> WHAT YOU SHOULD DO
Find each line containing the string "pixels". Copy it.

◇ ◇ ◇ ◇

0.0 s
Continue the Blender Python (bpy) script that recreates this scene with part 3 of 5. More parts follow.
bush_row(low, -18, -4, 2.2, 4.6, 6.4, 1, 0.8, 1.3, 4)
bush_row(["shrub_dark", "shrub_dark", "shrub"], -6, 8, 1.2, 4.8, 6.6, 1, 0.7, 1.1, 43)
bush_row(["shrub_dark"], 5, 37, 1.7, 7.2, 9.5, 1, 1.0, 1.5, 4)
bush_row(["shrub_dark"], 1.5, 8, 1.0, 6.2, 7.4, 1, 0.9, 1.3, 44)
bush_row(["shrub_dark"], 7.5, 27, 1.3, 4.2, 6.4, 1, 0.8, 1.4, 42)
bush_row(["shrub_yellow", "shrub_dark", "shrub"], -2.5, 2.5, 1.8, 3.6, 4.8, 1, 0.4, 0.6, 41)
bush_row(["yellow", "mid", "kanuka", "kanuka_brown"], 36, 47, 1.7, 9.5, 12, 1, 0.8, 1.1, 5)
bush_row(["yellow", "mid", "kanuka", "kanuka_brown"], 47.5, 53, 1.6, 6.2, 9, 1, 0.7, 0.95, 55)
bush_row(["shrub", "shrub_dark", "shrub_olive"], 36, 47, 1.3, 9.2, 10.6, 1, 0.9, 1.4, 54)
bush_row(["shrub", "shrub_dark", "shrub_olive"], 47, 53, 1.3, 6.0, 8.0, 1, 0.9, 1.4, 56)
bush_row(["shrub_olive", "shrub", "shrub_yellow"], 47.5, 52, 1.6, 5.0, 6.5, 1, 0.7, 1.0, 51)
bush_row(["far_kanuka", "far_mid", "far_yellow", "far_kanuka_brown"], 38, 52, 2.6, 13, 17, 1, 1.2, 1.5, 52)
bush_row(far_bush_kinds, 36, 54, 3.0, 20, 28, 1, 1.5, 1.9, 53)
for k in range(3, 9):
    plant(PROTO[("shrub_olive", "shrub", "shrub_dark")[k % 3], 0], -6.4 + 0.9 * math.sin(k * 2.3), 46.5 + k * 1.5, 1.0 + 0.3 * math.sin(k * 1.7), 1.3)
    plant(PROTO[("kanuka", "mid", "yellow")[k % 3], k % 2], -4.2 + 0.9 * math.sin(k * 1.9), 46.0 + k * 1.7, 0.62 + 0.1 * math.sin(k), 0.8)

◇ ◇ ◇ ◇

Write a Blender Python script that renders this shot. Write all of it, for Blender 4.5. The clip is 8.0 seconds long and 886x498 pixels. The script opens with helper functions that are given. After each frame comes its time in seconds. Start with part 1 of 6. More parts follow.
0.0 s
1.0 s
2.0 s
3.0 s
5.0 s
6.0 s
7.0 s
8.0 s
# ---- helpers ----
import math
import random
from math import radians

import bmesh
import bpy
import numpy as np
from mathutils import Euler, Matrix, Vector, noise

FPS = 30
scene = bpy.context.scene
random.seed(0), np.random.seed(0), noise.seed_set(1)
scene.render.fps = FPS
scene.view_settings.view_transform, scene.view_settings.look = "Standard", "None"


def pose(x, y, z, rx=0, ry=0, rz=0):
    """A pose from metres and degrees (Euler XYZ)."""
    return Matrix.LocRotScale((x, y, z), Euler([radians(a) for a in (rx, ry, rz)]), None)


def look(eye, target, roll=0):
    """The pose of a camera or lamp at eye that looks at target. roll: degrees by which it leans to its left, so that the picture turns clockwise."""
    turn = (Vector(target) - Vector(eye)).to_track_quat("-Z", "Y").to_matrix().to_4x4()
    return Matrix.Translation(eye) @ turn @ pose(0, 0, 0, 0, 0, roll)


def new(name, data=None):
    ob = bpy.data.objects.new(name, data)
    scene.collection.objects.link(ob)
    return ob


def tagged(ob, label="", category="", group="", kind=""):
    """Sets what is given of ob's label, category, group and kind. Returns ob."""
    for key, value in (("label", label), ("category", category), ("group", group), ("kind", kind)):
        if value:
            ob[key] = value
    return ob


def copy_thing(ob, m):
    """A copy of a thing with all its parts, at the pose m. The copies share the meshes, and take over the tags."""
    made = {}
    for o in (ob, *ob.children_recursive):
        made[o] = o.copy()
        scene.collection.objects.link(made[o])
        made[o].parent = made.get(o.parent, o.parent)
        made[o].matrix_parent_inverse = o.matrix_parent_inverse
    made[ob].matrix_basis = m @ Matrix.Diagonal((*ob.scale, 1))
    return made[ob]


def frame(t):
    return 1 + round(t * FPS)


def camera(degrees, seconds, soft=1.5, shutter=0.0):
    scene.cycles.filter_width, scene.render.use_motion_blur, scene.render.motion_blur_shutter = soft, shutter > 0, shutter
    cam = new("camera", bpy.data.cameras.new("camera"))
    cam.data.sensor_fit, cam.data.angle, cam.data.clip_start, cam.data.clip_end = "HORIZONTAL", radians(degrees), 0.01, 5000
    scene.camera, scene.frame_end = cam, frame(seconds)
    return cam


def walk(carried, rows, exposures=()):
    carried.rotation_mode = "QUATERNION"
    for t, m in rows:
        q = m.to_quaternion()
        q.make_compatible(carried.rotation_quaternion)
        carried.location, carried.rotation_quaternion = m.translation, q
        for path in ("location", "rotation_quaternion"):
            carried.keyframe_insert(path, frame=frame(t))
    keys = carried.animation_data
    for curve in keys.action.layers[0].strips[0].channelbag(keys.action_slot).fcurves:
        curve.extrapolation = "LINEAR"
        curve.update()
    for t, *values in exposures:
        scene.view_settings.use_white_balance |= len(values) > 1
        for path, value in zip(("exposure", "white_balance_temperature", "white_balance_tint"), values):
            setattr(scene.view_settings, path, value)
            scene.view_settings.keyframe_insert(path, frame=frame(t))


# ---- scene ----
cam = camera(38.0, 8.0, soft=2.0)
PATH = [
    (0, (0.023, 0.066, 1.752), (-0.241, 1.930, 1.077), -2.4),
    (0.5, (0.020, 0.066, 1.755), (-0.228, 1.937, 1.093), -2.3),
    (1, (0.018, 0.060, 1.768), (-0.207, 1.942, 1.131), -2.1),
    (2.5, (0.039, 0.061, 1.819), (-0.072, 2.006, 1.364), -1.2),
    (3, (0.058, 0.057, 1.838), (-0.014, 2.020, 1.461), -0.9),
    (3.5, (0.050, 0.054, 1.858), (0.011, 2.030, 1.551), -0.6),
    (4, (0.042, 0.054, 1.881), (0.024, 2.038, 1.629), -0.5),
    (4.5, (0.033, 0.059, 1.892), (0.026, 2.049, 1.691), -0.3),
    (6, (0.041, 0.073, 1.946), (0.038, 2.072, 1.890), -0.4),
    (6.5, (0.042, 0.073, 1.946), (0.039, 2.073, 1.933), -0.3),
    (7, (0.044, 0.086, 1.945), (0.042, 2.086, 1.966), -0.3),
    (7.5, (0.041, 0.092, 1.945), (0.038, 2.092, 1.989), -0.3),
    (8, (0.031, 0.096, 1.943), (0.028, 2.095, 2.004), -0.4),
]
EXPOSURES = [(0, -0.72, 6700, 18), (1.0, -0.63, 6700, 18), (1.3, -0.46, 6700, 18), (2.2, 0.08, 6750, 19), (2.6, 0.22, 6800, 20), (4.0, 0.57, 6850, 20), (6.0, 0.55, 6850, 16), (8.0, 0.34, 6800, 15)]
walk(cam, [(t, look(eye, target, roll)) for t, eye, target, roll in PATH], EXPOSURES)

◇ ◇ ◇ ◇

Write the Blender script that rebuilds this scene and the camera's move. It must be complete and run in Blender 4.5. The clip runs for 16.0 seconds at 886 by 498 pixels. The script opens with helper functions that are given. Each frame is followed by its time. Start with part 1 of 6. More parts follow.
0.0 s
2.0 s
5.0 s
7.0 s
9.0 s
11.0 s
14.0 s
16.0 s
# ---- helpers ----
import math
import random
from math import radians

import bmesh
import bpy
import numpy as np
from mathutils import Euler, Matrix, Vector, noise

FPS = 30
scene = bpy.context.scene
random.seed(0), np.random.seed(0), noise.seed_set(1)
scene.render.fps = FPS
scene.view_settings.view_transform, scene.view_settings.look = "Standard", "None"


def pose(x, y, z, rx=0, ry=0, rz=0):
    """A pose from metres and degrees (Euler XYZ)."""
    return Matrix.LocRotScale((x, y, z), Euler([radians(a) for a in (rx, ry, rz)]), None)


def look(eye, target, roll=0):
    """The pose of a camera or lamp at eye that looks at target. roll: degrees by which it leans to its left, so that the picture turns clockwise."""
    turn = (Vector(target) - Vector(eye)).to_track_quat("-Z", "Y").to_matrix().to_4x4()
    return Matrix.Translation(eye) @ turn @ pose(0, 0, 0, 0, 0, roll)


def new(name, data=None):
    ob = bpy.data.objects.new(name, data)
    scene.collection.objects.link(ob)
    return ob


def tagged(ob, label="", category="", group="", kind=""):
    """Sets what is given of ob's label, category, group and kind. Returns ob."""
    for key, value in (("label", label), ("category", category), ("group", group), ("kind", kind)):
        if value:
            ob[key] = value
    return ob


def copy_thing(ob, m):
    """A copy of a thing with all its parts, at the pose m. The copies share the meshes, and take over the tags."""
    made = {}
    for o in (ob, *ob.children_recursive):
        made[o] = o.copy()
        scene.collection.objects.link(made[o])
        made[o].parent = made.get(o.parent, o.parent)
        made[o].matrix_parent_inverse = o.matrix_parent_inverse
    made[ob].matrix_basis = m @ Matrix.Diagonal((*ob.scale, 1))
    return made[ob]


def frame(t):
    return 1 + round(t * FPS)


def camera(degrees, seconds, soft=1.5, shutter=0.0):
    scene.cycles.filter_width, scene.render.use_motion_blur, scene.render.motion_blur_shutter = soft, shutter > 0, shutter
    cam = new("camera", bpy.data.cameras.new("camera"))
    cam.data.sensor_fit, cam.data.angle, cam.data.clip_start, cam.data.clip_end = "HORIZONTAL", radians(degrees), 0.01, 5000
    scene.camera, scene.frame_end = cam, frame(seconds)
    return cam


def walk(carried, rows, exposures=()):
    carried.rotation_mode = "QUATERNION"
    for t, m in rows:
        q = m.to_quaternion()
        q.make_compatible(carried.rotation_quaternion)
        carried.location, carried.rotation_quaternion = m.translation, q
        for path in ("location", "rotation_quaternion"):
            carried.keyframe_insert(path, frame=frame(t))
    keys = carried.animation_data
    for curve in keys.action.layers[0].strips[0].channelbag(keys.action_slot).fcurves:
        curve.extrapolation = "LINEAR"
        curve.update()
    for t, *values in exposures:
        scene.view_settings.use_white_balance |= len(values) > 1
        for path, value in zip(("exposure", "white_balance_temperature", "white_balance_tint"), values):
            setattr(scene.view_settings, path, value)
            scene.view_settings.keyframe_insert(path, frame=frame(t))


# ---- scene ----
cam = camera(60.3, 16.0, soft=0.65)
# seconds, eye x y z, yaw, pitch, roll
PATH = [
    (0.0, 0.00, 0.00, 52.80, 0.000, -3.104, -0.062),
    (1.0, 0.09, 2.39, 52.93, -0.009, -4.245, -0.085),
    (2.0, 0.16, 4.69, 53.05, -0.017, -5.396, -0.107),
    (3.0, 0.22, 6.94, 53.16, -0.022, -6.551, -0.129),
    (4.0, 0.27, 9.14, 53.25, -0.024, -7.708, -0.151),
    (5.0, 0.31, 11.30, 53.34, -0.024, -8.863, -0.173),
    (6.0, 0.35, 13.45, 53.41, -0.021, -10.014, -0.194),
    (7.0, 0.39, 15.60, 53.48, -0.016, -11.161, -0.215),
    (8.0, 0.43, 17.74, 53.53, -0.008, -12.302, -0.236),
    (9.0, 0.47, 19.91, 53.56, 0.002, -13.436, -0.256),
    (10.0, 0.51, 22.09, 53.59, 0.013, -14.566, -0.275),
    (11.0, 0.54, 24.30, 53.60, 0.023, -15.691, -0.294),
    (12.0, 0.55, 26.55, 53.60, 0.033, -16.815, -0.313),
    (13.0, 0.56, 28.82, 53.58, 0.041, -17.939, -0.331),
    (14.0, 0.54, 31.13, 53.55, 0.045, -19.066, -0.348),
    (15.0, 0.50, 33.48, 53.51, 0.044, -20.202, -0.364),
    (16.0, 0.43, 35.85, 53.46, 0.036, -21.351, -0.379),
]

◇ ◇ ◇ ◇

> TASK OUTPUT
Write a Blender Python script that renders this shot. Write all of it, for Blender 4.5. The clip is 8.0 seconds long and 886x498 pixels. The script opens with helper functions that are given. After each frame comes its time in seconds. Start with part 1 of 6. More parts follow.
Write the Blender script that rebuilds this scene and the camera's move. It must be complete and run in Blender 4.5. The clip runs for 16.0 seconds at 886 by 498 pixels. The script opens with helper functions that are given. Each frame is followed by its time. Start with part 1 of 6. More parts follow.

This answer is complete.